** Start of Data records **

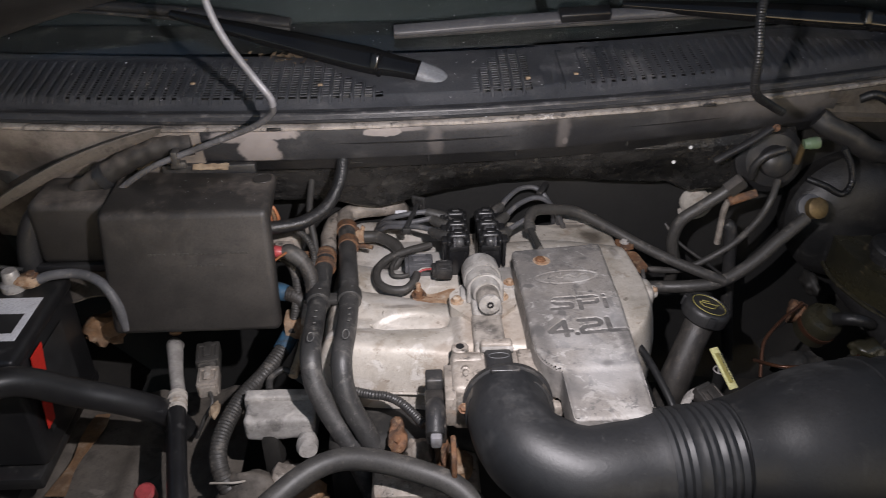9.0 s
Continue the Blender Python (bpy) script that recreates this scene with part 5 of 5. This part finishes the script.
connector("wire_connector", pose(-0.398, 0.722, 0.862, 0, 0, 100), 0.052, 0.040, 0.030, HOSE_DUSTY, "dusty grey-black connector hanging beside the pipe")
connector("wire_connector", pose(-0.386, 0.664, 0.858, 0, 0, 98), 0.046, 0.036, 0.028, ALU_DIRTY, "pale dirty connector half below the other")
line("connector_wire", [(-0.380, 0.640, 0.858), (-0.372, 0.618, 0.85), (-0.385, 0.60, 0.83), (-0.40, 0.59, 0.80)], 0.0035, RUBBER, "thin wires leaving the connector")
single("torn_rag", crust((-0.597, 0.785, 0.885), (0.034, 0.034, 0.030), 8, 0.5), BROWN, "crumpled brown scrap beside the battery", "scrap")
single("tan_clip", crust((-0.362, 0.594, 0.856), (0.008, 0.018, 0.008), 2, 0.3), LEAF, "small tan clip beside the pipe", "clip")
single("orange_clip", crust((-0.468, 0.782, 0.875), (0.012, 0.008, 0.006), 6, 0.3), BROWN, "orange-brown clip under the housing", "clip")
hose("support_pipe", [(-0.236, 0.80, 0.935), (-0.222, 0.74, 0.93), (-0.221, 0.68, 0.92), (-0.233, 0.62, 0.90)], 0.0075, LEAF, "tan pipe behind the heater hoses", "pipe")
line("small_hose", [(-0.275, 0.62, 0.872), (-0.276, 0.645, 0.876), (-0.258, 0.664, 0.878), (-0.235, 0.652, 0.874), (-0.205, 0.626, 0.87)], 0.006, RUBBER, "small black hose looping by the bracket", "hose")
for x, y, z, a, b, c, seed, stuff, kind in ((-0.075, 0.60, 0.84, 0.02, 0.03, 0.02, 4, RUST, "rust"), (-0.30, 0.50, 0.77, 0.05, 0.03, 0.03, 7, TRAY_DUST, "dust"), (-0.24, 0.50, 0.76, 0.04, 0.05, 0.04, 9, ALU_DIRTY, "grime"), (-0.20, 0.46, 0.80, 0.03, 0.03, 0.03, 12, BROWN, "rust"), (0.006, 0.485, 0.875, 0.014, 0.04, 0.03, 14, RUST, "rust"), (-0.062, 0.505, 0.875, 0.016, 0.025, 0.022, 19, RUST, "rust"), (-0.03, 0.475, 0.87, 0.02, 0.02, 0.02, 25, ALU_DIRTY, "grime"), (0.03, 0.45, 0.86, 0.02, 0.03, 0.02, 27, BROWN, "rust"), (-0.17, 0.41, 0.80, 0.05, 0.03, 0.02, 15, TRAY_DUST, "dust")):
    single("engine_casting", crust((x, y, z), (a, b, c), seed, 0.5), stuff, "lumpy engine casting caked with " + kind, "casting", sharp=80)
line("loom_low", [(-0.135, 0.545, 0.935), (-0.10, 0.530, 0.938), (-0.075, 0.524, 0.938), (-0.05, 0.508, 0.935), (-0.02, 0.47, 0.93)], 0.0075, RUBBER, "black corrugated loom under the runner", "wire loom", ribs=(0.0045, 0.0012), sides=12)
single("rust_lump", crust((-0.060, 0.478, 0.895), (0.014, 0.022, 0.014), 21, 0.4), RUST, "orange rusty bracket foot", "bracket")
single("front_cover", block(-0.10, 0.06, 0.40, 0.50, 0.55, 0.86, 0.015, 2), ALU_DIRTY, "rust-stained front of the engine", "engine block")
line("white_wire", [(-0.36, 0.50, 0.79), (-0.32, 0.49, 0.80), (-0.28, 0.50, 0.79), (-0.26, 0.47, 0.76)], 0.002, WHITE, "thin pale wire low in the bay")
line("red_wire", [(-0.36, 0.47, 0.78), (-0.34, 0.46, 0.76), (-0.33, 0.44, 0.73)], 0.004, RED, "red wire low in the bay")

# harness from the housing to the firewall
hose("main_harness", [(-0.275, 0.775, 1.092), (-0.250, 0.782, 1.090), (-0.215, 0.797, 1.090), (-0.180, 0.826, 1.100), (-0.158, 0.858, 1.128), (-0.150, 0.885, 1.160), (-0.148, 0.905, 1.185)], 0.0115, HARNESS, "glossy black corrugated harness into the firewall", "wire loom", ribs=(0.0050, 0.0005), sides=16)
fat = thing("fat_loom", (-0.23, 0.76, 1.0), "thick grimy corrugated loom with taped upper end", "wire loom")
part("corrugated_sleeve", tube([(-0.236, 0.768, 1.044), (-0.222, 0.763, 1.034), (-0.210, 0.755, 1.016), (-0.205, 0.746, 0.992), (-0.205, 0.739, 0.968), (-0.207, 0.732, 0.945)], 0.0135, 16, 8, (0.0046, 0.0007)), LOOM, fat)
part("tape_wrap", tube([(-0.252, 0.772, 1.047, 0.0100), (-0.244, 0.771, 1.0475, 0.0132), (-0.236, 0.768, 1.044, 0.0146), (-0.226, 0.765, 1.037, 0.0144), (-0.220, 0.762, 1.031, 0.0138)], 0.0135, 16, 6), RUBBER, fat, "dirty black tape")
single("loom_boot", lathe([(0, 0.0145), (0.004, 0.0165), (0.022, 0.0155), (0.032, 0.0135), (0.044, 0.0130)], (-0.213, 0.724, 0.925), (0.10, 0.20, 1), 24), ALU_DIRTY, "pale dirty boot at the loom's lower end", "boot")
rusty = thing("pipe_bracket", (-0.215, 0.81, 0.98), "rusty steel bracket clamping the heater pipes", "bracket")
part("bracket_plate", prism(rounded([(-0.246, 0.800), (-0.238, 0.790), (-0.205, 0.806), (-0.172, 0.812), (-0.172, 0.834), (-0.210, 0.832), (-0.240, 0.822)], 0.005), 0.982, 0.987, 0.0015, 2), RUST, rusty)
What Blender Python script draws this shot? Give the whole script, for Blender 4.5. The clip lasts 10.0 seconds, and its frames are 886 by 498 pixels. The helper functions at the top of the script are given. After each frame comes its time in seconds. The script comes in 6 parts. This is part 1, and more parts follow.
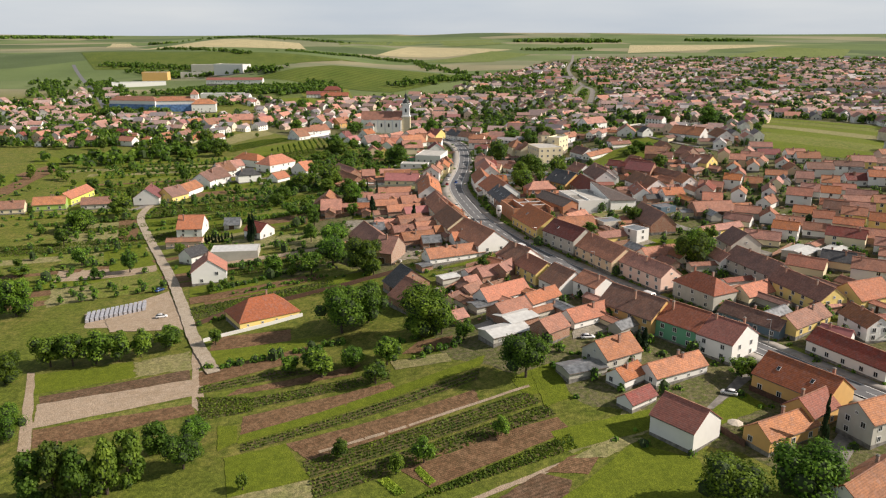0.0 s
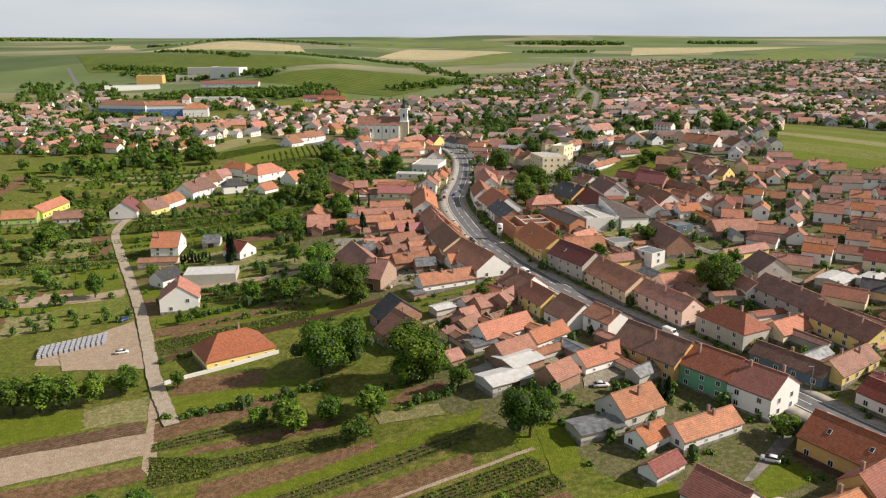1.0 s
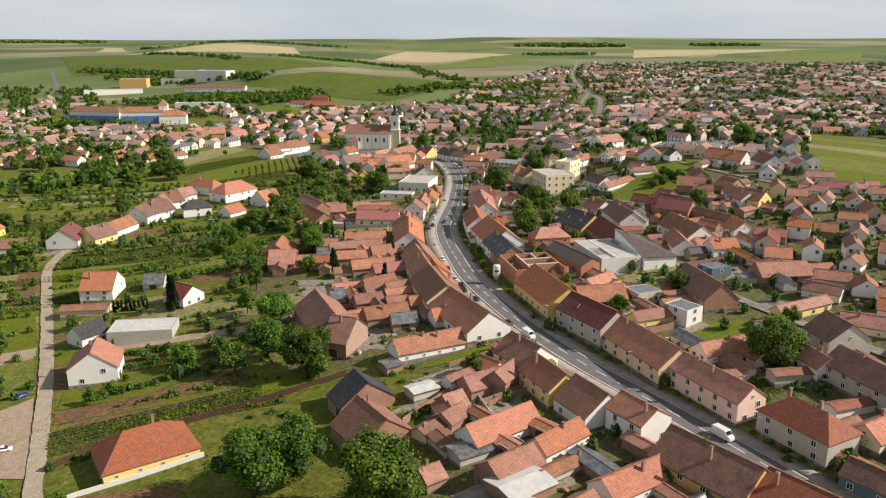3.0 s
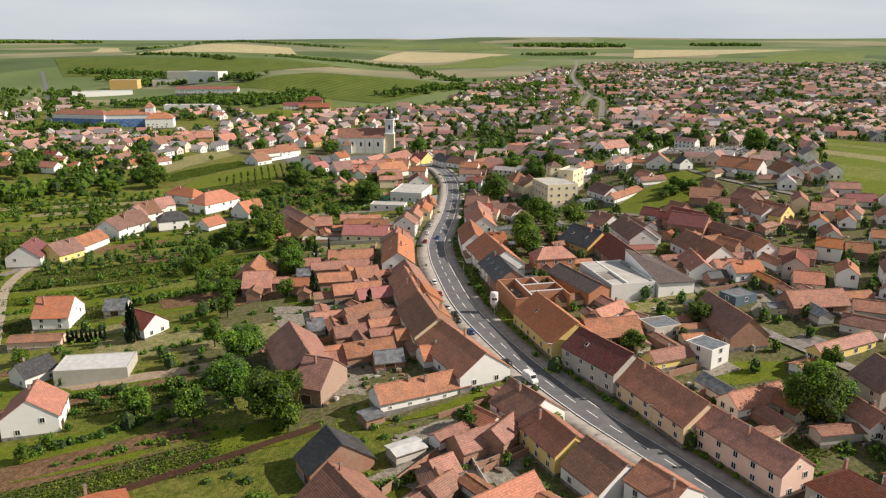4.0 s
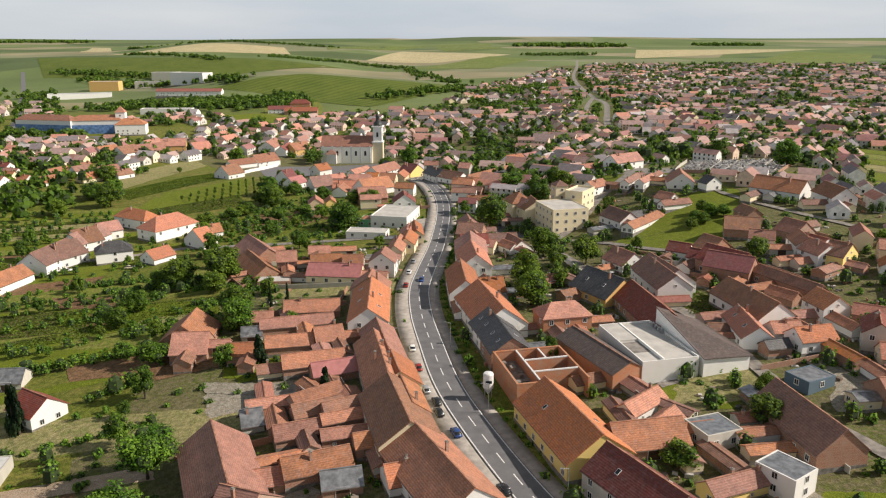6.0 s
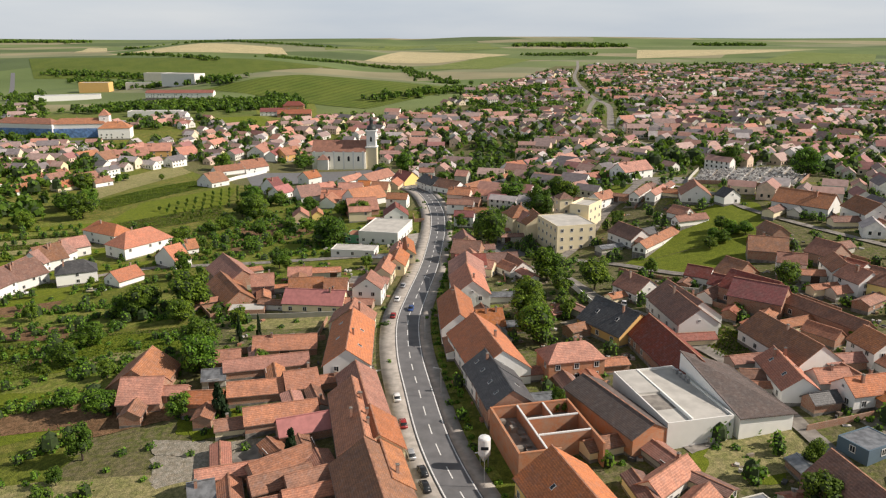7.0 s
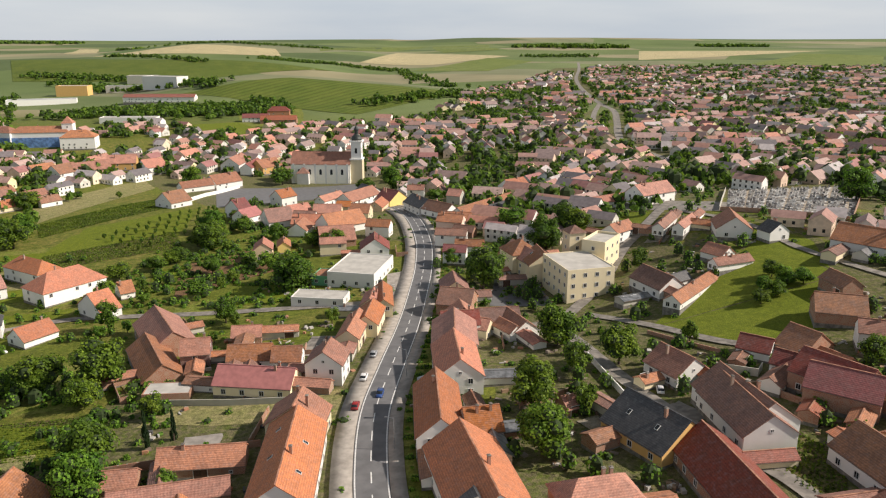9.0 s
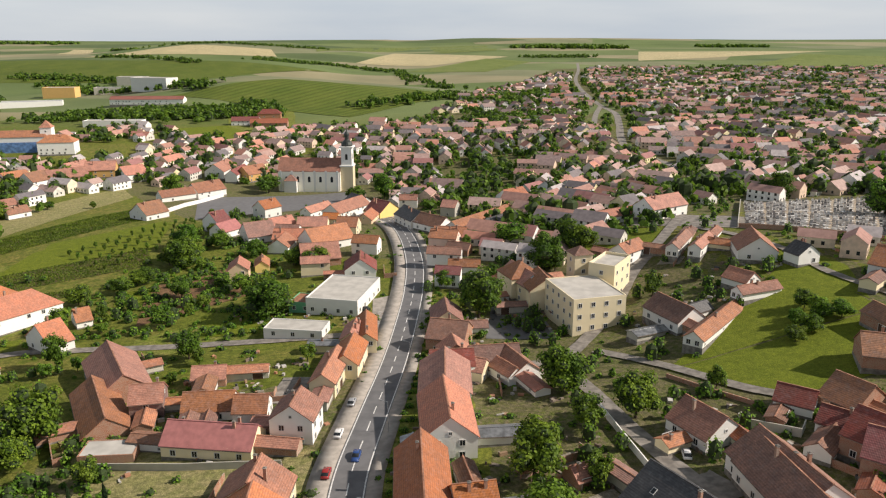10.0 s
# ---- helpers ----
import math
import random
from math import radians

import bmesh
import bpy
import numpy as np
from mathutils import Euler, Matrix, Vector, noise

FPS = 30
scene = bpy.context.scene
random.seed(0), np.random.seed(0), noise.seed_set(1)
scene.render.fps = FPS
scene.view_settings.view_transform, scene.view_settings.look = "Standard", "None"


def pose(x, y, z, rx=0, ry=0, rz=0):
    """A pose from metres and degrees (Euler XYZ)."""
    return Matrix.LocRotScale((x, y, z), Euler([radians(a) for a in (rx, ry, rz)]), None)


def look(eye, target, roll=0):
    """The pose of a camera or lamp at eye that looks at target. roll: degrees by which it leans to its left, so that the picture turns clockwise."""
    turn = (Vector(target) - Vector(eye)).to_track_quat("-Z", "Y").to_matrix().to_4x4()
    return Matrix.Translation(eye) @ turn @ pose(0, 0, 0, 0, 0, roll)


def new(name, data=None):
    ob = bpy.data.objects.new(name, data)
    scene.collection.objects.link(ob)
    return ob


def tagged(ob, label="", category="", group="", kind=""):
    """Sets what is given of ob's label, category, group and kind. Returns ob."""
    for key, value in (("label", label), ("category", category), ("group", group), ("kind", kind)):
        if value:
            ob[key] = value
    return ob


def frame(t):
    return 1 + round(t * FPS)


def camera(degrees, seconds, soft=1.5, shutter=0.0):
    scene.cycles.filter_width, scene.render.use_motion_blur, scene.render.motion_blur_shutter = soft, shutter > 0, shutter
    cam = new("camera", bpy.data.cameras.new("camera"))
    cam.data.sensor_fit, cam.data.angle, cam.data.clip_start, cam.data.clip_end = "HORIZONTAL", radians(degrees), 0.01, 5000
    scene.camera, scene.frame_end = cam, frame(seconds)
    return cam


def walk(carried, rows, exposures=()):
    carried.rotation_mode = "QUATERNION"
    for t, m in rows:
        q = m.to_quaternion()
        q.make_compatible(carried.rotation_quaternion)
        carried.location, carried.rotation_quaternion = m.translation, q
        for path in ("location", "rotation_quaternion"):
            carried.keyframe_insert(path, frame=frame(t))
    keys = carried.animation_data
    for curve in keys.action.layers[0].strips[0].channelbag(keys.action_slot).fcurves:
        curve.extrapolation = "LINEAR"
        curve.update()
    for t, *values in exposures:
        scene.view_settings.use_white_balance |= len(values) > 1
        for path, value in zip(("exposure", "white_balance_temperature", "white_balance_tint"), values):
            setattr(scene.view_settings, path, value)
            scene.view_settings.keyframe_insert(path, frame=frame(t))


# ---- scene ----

** End of Data records **

Exercise description — Give again only the lines of the material above that run from the one with "scene.view_settings.use_white_balance |= len(values)" through the end, both included, exactly as they appear.

Written answer —
        scene.view_settings.use_white_balance |= len(values) > 1
        for path, value in zip(("exposure", "white_balance_temperature", "white_balance_tint"), values):
            setattr(scene.view_settings, path, value)
            scene.view_settings.keyframe_insert(path, frame=frame(t))


# ---- scene ----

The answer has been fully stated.